June 05, 1993|LARRY STEWART | TIMES STAFF WRITER

You can't blame Bill Daniels, owner of Prime Ticket, for wearing a big smile these days. Not only is the Kings' success a financial boon to his regional cable network, which is the exclusive L.A. carrier of the Stanley Cup finals, he also played a key role in that success.

One day in August of 1988, Daniels got a call from King owner Bruce McNall.

"I think he called from his airplane," Daniels said. "He said he had a chance to get Wayne Gretzky, but he needed our help."

McNall wanted Daniels to agree to pay a higher rights fee for the Kings. McNall, who would owe the Edmonton Oilers $15 million if the deal went through, sought an increase of $750,000 per year to $2.28 million.

"I told Bruce I'd get back to him, and he said that would be fine, but I only had about 10 minutes," Daniels said. "I got my pen out and hurriedly went to work on the figures."

Daniels saw the possibilities, called back and gave the OK.

"It was a big risk," Daniels said. "But I always say, 'High risk, high return.' "

Daniels has been watching the playoffs from his various homes, in Indian Wells, Del Mar or Denver, where he maintains his primary residence. He said he prefers to watch the games alone.

"That way I can study the production quality without any interruptions," he said.

Daniels has liked what he has seen, particularly Gretzky's three goals in Game 7 of the Toronto series.

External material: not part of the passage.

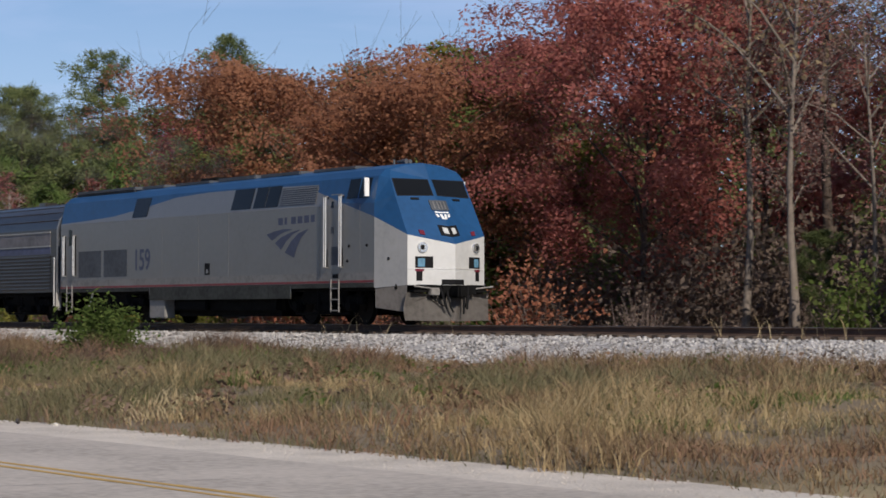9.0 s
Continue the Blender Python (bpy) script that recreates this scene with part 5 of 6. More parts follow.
def build_weeds():
    r = np.random.default_rng(22)
    xs, ys, big = [], [], []
    for x0, x1, n, s in ((-62, -12, 15000, 1.0), (-12, 12, 3500, 1.0), (-125, -62, 9500, 1.25), (-300, -125, 11000, 1.7), (-480, -300, 6000, 2.6)):
        xs.append(r.uniform(x0, x1, n)), ys.append(r.uniform(13.5, 30.7, n)), big.append(np.full(n, s))
    cx, cy, cs = np.concatenate(xs), np.concatenate(ys), np.concatenate(big)
    low = np.interp(cx, [-300, -60, -46, -42, -36, -31], [13.65, 13.6, 13.55, 13.9, 14.6, 14.95]) + bend(cx)
    keep = (cy > low + 0.9 * 0.12 * patches(cx, cy, 0.8, 8)) & ((cx < np.interp(cy, [15, 16, 26.4], [-13.6, -14.2, -18.8]) + 1.3 * patches(cx, cy, 0.8, 6)) | (cy > 26.8 + 0.5 * patches(cx, cy, 0.7, 13))) & (cy < 29.9 + 0.35 * patches(cx, cy, 1.4, 9))
    cx, cy, cs = cx[keep], cy[keep], cs[keep]
    # each tuft: a handful of blades of one sort
    sort = 1.3 * patches(cx * 0.55, cy, 0.42, 10) + 0.35 * patches(cx, cy, 1.6, 29) + r.normal(0, 0.24, len(cx)) + 0.5 * np.clip((-230 - cx) / 60, 0, 1) + 0.75 * np.clip((cx + 28) / 5, 0, 1) - 0.5 * np.clip((cy - 16.5) / 3, 0, 1) * np.clip((-52 - cx) / 14, 0, 1) * np.clip((cx + 330) / 60, 0, 1) + 0.5 * np.clip((22 - cy) / 7, -1, 1) * np.clip((-45 - cx) / 30, 0, 1) * 0.5 - 0.45 * np.exp(-((cx + 40) / 16) ** 2)
    tall = np.interp(cx, [-480, -300, -140, -90, -55, -20], [0.36, 0.46, 0.72, 0.66, 0.46, 0.34]) * (0.75 + 0.35 * np.clip((cy - 17) / 8, 0, 1)) * (1 + 0.9 * patches(cx, cy, 1.1, 11))
    tall = np.clip(tall, 0.14, 0.85) * np.interp(cy, [15, 28.3, 30.2], [1, 1, 0.5])
    kinds = (("dark_weeds", "dark dead weeds on the bank", F_WEED_DARK, -9, -0.80, 1.0, 0.9), ("red_weeds", "reddish-brown dry weeds on the bank", F_WEED_RED, -0.80, -0.22, 0.95, 1.0), ("tan_grass", "brown dry grass on the bank", F_TAN, -0.22, 0.30, 1.0, 1.1),
             ("straw_grass", "tall straw-coloured grass on the bank", F_STRAW, 0.30, 1.3, 1.1, 0.9), ("green_weeds", "low green weeds on the bank", F_GRASS, 1.3, 9, 0.6, 1.2))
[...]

With it came the satisfaction of knowing he had made the right decision when he said yes to McNall.

"I'm just ecstatic," Daniels said. "I know this is a very big thing for Prime Ticket, but I'm also very happy for Bruce McNall. This means so much for hockey in Los Angeles."

Although each hockey playoff telecast brings in about $250,000 in advertising revenue, or about a third more than a regular-season telecast, Prime Ticket also has to pay a higher rights fee for postseason games.

The big financial impact on Prime Ticket will come next season, Daniels said.

"This really gives our sales force something to sell," he said.

In the future, there will be less disparity between the Lakers and Kings. A 30-second spot on a regular-season Laker telecast on Prime Ticket brings in about $6,000, a regular-season King telecast $1,500-$2,000. But spots during the Stanley Cup finals are going for between $6,000 and $7,000.

It has been quite a run for the Kings, and quite a run for Prime Ticket.